La question de l'existence d'un double insaisissable, en tout point semblable à son modèle « vrai et vivant », se présente chaque fois que la conscience se voit surprise à manquer au contrôle sévère qu'elle doit exercer en permanence sur la faculté d'attention. C'est ainsi que les rêves ou les états extatiques semblent nous échapper pour se laisser diriger par un moi invisible, d'autant plus inquiétant qu'en s'esquivant il renforce en même temps un sentiment d'intimité qui l'accompagne. Dépourvu des qualités matérielles qui assurent de la tangibilité des choses sensibles, il agit comme un fil caché du destin qui présiderait à nos actes, ce qui le rendait immortel aux yeux des anciens Grecs.
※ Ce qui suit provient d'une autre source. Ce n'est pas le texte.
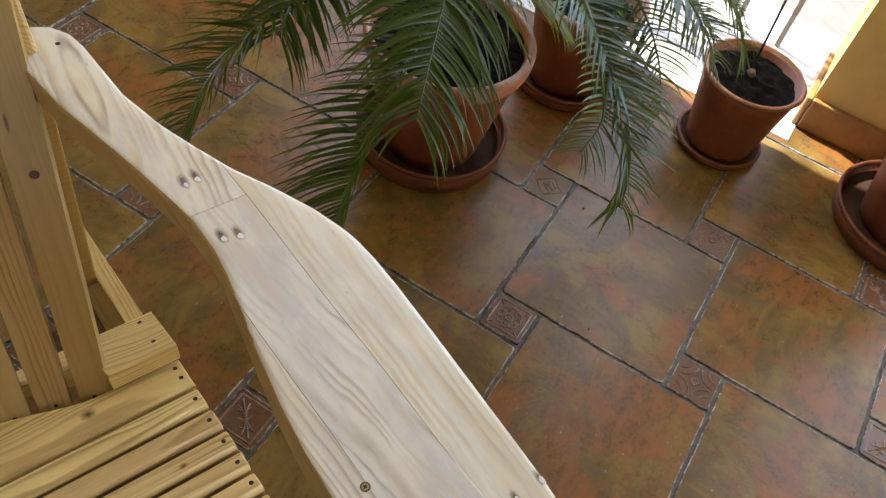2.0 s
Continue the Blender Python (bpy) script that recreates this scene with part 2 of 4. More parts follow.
def tile_glaze(name, relief=False):
    """Rustic stoneware like cleft slate: rust, olive and plum clouds with ragged edges, ochre veins, another draw for each tile."""
    m, nt, bsdf = material(name)
    v = coords(nt, (1, 1, 1), 90.0)
    info = nt.nodes.new("ShaderNodeObjectInfo")
    own = math_node(nt, "MULTIPLY", math_node(nt, "SUBTRACT", info.outputs["Random"], 0.5), 0.10)
    cloud = noise_tex(nt, coords(nt, (1.0, 1.5, 1.0), 61.0), 6.5, 10.0, 0.64, 0.7)
    rust = math_node(nt, "ADD", noise_tex(nt, coords(nt, (1.3, 1.0, 1.0), 51.0), 6.5, 10.0, 0.66, 0.6), own)
    smoke = noise_tex(nt, coords(nt, (1.5, 1.0, 1.0), 33.0), 5.6, 9.0, 0.64, 0.7)
    flake = noise_tex(nt, coords(nt, (1.0, 2.0, 1.0), 19.0), 20.0, 10.0, 0.66, 0.5)
    fine = noise_tex(nt, v, 120.0, 4.0, 0.7)
    col = mix(nt, ramp(nt, cloud, [(0.44, (0,) * 3), (0.58, (1,) * 3)]), (0.122, 0.073, 0.015), (0.230, 0.139, 0.027))
    col = mix(nt, ramp(nt, smoke, [(0.28, (0.8,) * 3), (0.42, (0,) * 3)]), col, (0.150, 0.098, 0.068))
    col = mix(nt, ramp(nt, rust, [(0.50, (0,) * 3), (0.59, (0.9,) * 3)]), col, mix(nt, ramp(nt, flake, [(0.40, (0,) * 3), (0.60, (1,) * 3)]), (0.150, 0.062, 0.015), (0.280, 0.102, 0.018)))
    col = mix(nt, ramp(nt, smoke, [(0.545, (0,) * 3), (0.64, (0.6,) * 3)]), col, (0.072, 0.048, 0.026))
    col = mix(nt, ramp(nt, flake, [(0.56, (0,) * 3), (0.72, (0.40,) * 3)]), col, (0.070, 0.046, 0.022))
    col = mix(nt, ramp(nt, flake, [(0.27, (0.50,) * 3), (0.40, (0,) * 3)]), col, (0.255, 0.160, 0.058))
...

Ce ne serait alors qu'un souffle (psuchè) qui, au moment de la mort, se libérerait en une image (eídôlon) condamnée à planer au bord de l'Hadès.

Que la peur de la mort ait alimenté la croyance en un moi identique qui assurerait une vie personnelle dans le futur ou préserverait la pérennité de la jeunesse, c'est, comme l'analyse Otto Rank (Don Juan et le double), des civilisations les plus anciennes à la littérature moderne, ce qui ne manque pas de se transmettre (par exemple, chez Jean-Paul, Hoffmann, Stevenson, Musset, Wilde...). L'autre source d'Otto Rank, celle d'un moi opposé assimilé au diable, recèle plus de complexité. C'est un double en effet qui, chargé de tous les vices et turpitudes de son modèle, lui permet d'appréhender la réalité dans la répétition infinie d'une jouissance élevée dès lors au rang de concept. Dorian Gray évalue l'importance de ses vices à la métamorphose de son portrait et Don Juan, dans son triomphe, laisse le soin à Leporello d'en établir les comptes.
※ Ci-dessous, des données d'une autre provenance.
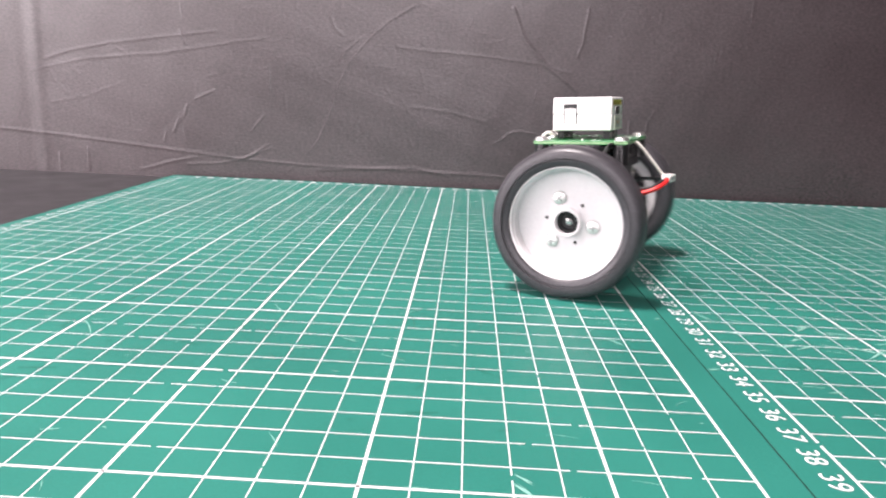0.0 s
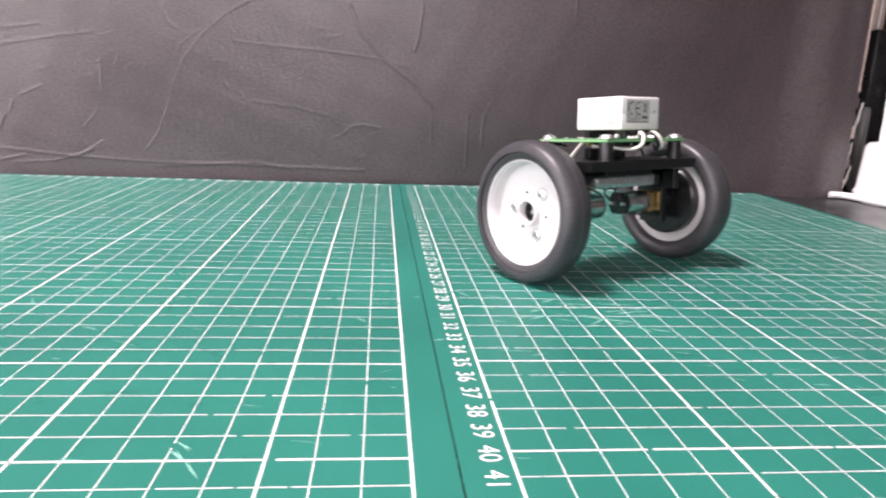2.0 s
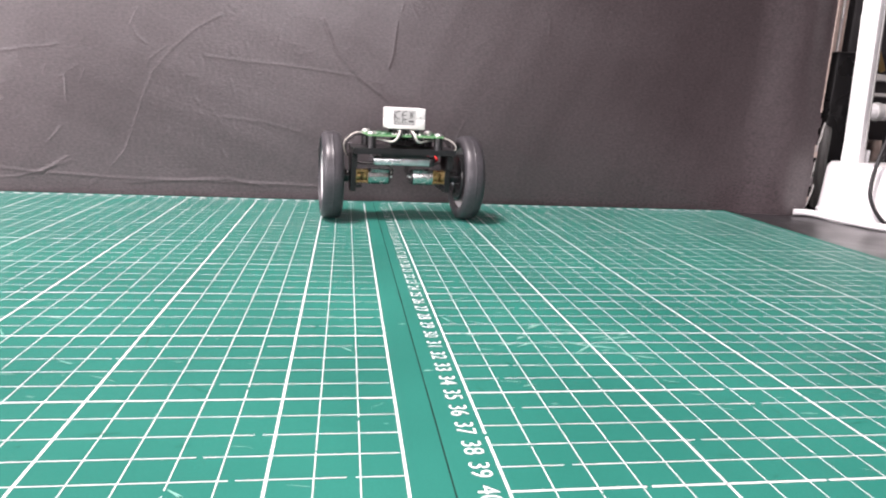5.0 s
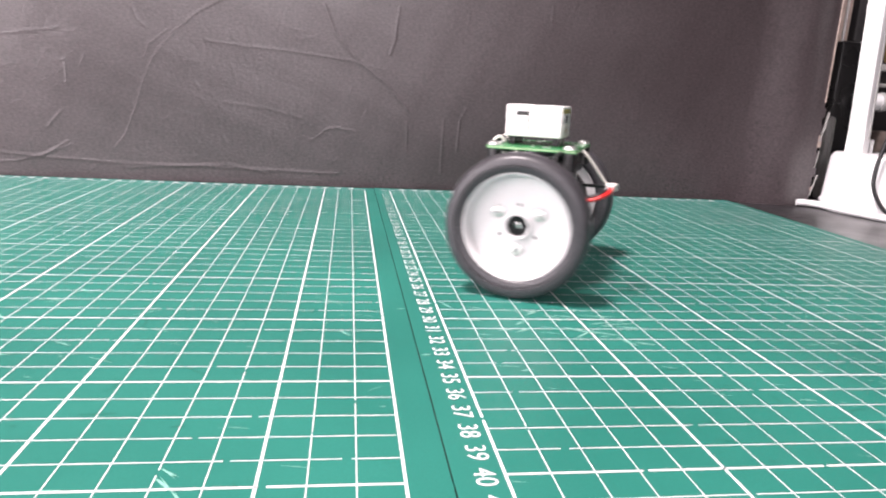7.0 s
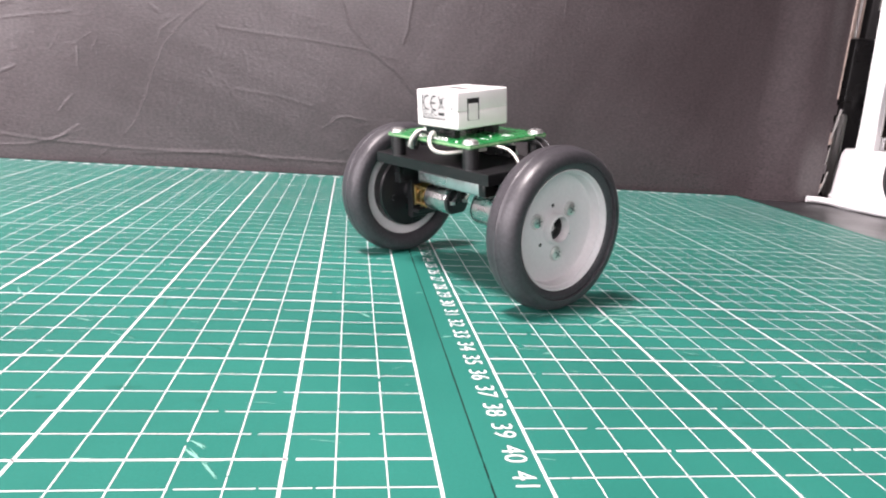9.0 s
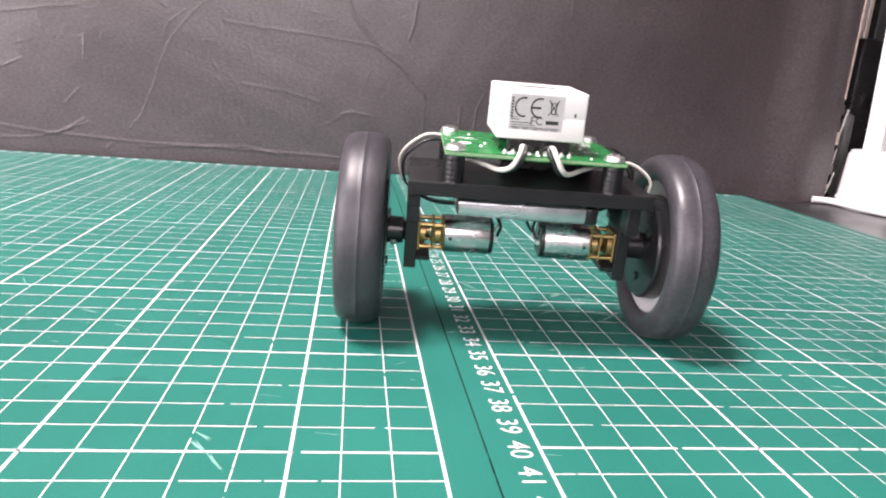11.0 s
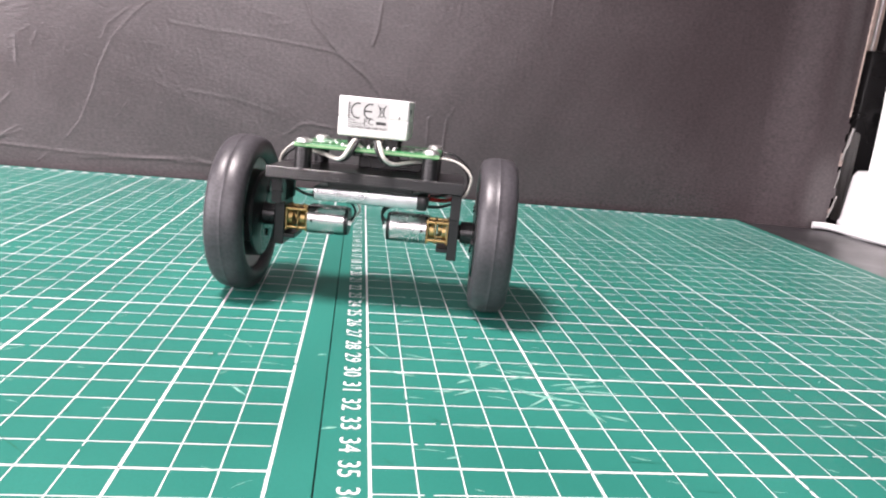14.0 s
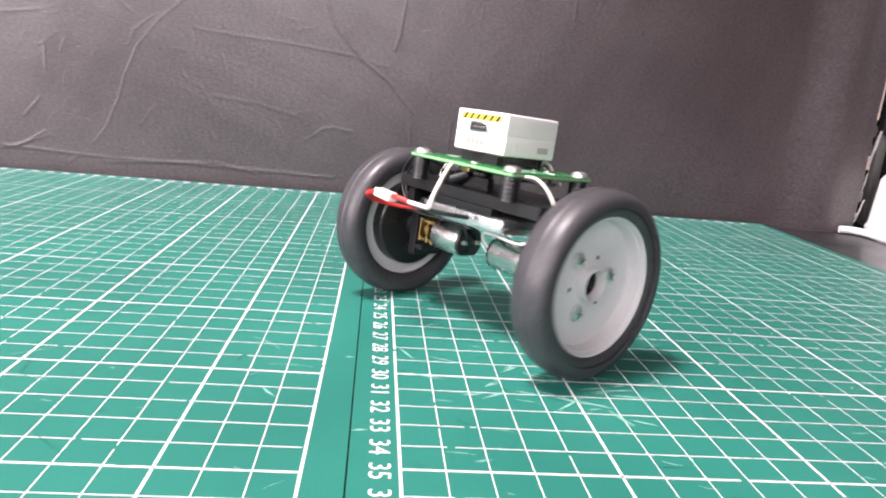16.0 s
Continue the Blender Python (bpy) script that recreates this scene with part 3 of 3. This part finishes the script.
        part("conformity_mark", bm, PRINT_AND_SHADE, lab, "dark round conformity letter")
    mark("FC", -0.06, 3.64, 0.30)
    for x0, x1, z0, z1 in ((0.27, 0.62, 3.58, 3.68), (-0.68, 0.66, 3.455, 3.475), (-0.68, 0.02, 3.52, 3.535), (-0.68, -0.1, 3.58, 3.60), (-0.68, -0.45, 3.66, 3.68), (-0.68, -0.5, 3.72, 3.735)):
        part("printed_bar", cbox(bmesh.new(), cx + x0 - 0.17, cx + x1 - 0.17, yb - 0.009, yb - 0.005, z0, z1), PRINT_AND_SHADE, lab)
    for k in range(7):
        part("printed_bar", cbox(bmesh.new(), cx - 0.87, cx - 0.80, yb - 0.009, yb - 0.005, 3.72 + 0.08 * k, 3.77 + 0.08 * k), PRINT_AND_SHADE, lab)
    for k in range(5):
        part("printed_bar", cbox(bmesh.new(), cx - 0.78 + 0.26 * k, cx - 0.60 + 0.26 * k, yb - 0.009, yb - 0.005, 3.415, 3.435), PRINT_AND_SHADE, lab)
    binm = bmesh.new()
    for x0, z0, x1, z1 in ((0.42, 3.82, 0.70, 4.24), (0.70, 3.82, 0.42, 4.24), (0.48, 4.14, 0.51, 3.86), (0.64, 4.14, 0.61, 3.86), (0.46, 4.15, 0.66, 4.15), (0.51, 3.86, 0.61, 3.86)):
        x0, x1 = x0 - 0.19, x1 - 0.19
        d = Vector((x1 - x0, z1 - z0)).normalized() * 0.014
        binm.faces.new([binm.verts.new(((px) * C, (yb - 0.009) * C, pz * C)) for px, pz in ((x0 - d.y, z0 + d.x), (x0 + d.y, z0 - d.x), (x1 + d.y, z1 - d.x), (x1 - d.y, z1 + d.x))])
    part("crossed_bin", binm, PRINT_AND_SHADE, lab, "crossed-out bin symbol")
    # small dark patch on the case painted as the shade inside a hole
    part("reset_hole_shade", cbox(bmesh.new(), cx + 0.86, cx + 0.91, yb - 0.004, yb + 0.02, 3.82, 3.92), PRINT_AND_SHADE, case)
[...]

Du ravissement de son image Narcisse n'a pu se déprendre et la fascination s'avéra mortelle, entraînant avec elle la cohorte des illusions. Qu'est-ce, en effet, que ce double qui devance nos choix et poursuit nos déceptions sinon la projection de notre image narcissique, au travers de laquelle s'est élaborée notre perception du monde. Il reste bien de cette jubilation devant le miroir, dont parle Jacques Lacan, une sorte de « Je-idéal », jamais superposable, toujours fictif, qui, de sa révélation toute-puissante en une période de pré-maturation, marque à jamais l'être humain d'une référence amoureuse indélébile. Reconstituer l'image perdue, fêter des retrouvailles impossibles, telle est la tâche inlassable à laquelle chacun se voue à travers les mécanismes de projection et d'identification qui lui servent de pôle référentiel. Autant de traits narcissiques, autant de doubles que l'on croit saisir dans l'autre et que la fonction universelle du langage aura la charge d'estomper en affirmant l'autonomie du sujet en dépit de la fluidité de son image.
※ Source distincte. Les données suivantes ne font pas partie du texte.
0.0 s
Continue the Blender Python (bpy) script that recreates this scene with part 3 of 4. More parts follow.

Le miroir n'est pas forcément maléfique, et l'hallucination spéculaire n'a pas non plus partie liée avec la fatalité du destin. L'au-delà de la fascination, c'est-à-dire le passage de l'identification primaire aux identifications secondaires, traduit bien, en effet, l'accession à un ordre de la communication dans la mesure où le sujet intègre simultanément les caractères de l'espèce. Or, cette assimilation homéomorphique, ainsi que le suggère Lacan, se trouverait, sans doute, à la source du sens de la beauté comme formative et comme érogène. Il s'agirait, dès lors, non seulement de l'inaltérabilité d'un double personnel qui pallierait nos multiples défaillances, mais encore de la constitution d'un héros mythique, modèle idéal de l'humanité, celui-là même qui, selon Freud, masque, dans les légendes, la petitesse et les vicissitudes d'une nation.